The quest for the next Ntini may be as fruitless as trying to find the new Bradman or another Sobers, because such precious diamonds are not that plentiful even in this country. But the will is there. Someone will emerge sooner or later. The government of South Africa understandably hopes it will be sooner. The road to Mdingi cannot be as long the next time.

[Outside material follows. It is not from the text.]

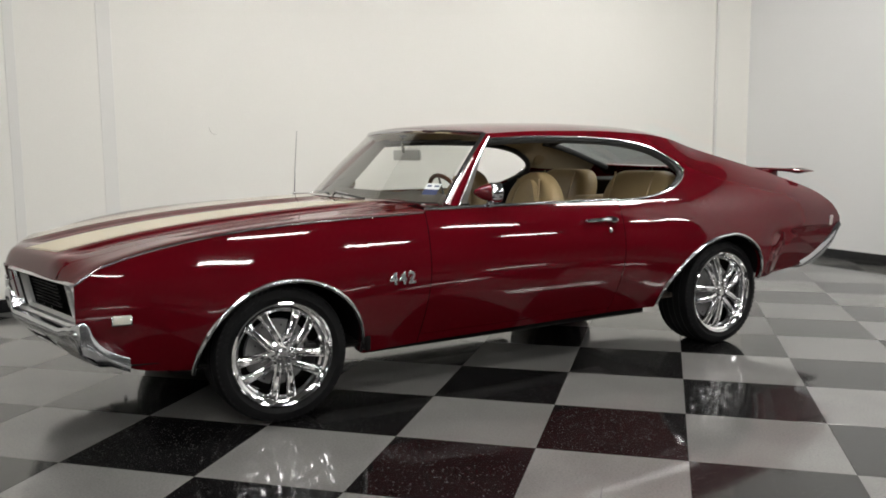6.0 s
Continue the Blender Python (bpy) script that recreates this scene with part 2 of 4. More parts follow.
def thicken(bm, thick):
    """Gives an open sheet a back face and rims, so that it has thickness."""
    bm.normal_update()
    faces, rims = list(bm.faces), [e for e in bm.edges if len(e.link_faces) == 1]
    rims = [[lp.vert for f in e.link_faces for lp in f.loops if lp.edge == e][0:1] + [e.other_vert([lp.vert for f in e.link_faces for lp in f.loops if lp.edge == e][0])] for e in rims]
    back = {v: bm.verts.new(v.co - v.normal * thick) for v in list(bm.verts)}
    for f in faces:
        bm.faces.new([back[v] for v in reversed(f.verts)])
    for a, b in rims:
        bm.faces.new((b, a, back[a], back[b]))
    return bm


def part(name, bm, mat, parent=None, label="", thick=0.0, flat=False, shadow=True):
    if thick:
        thicken(bm, thick)
    ob = new(name, mesh_of(name, bm, mat, flat))
    ob.parent = parent
    if label:
        tagged(ob, label)
    ob.visible_shadow = shadow
    return ob


def thing(name, label, category, group="", m=None, kind=""):
    ob = new(name)
    tagged(ob, label, category, group, kind)
    if m is not None:
        ob.matrix_basis = m
    return ob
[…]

Sport, race and the Rainbow Nation

Quotas, where a certain number have to be non-white, have operated on and off in rugby and cricket since 1994, although the government scrapped them in 2007. The Springbok side that beat the Lions in the decisive second Test last summer had four black players. Bryan Habana is the best known, and would make any world XV. There were two black players in the 2007 World Cup-winning XV, just one more than in 1995, but a growing number of black players is now breaking through. Of the 37-strong squad that toured Europe this autumn 10 were black. The cricket squad for the first Test against England has five non-white players, including Ashwell Prince, who became the first black player to captain the side in 2006. In contrast, South Africa's squad for the World Cup is likely to include one white outfield player, the centre-half Matthew Booth.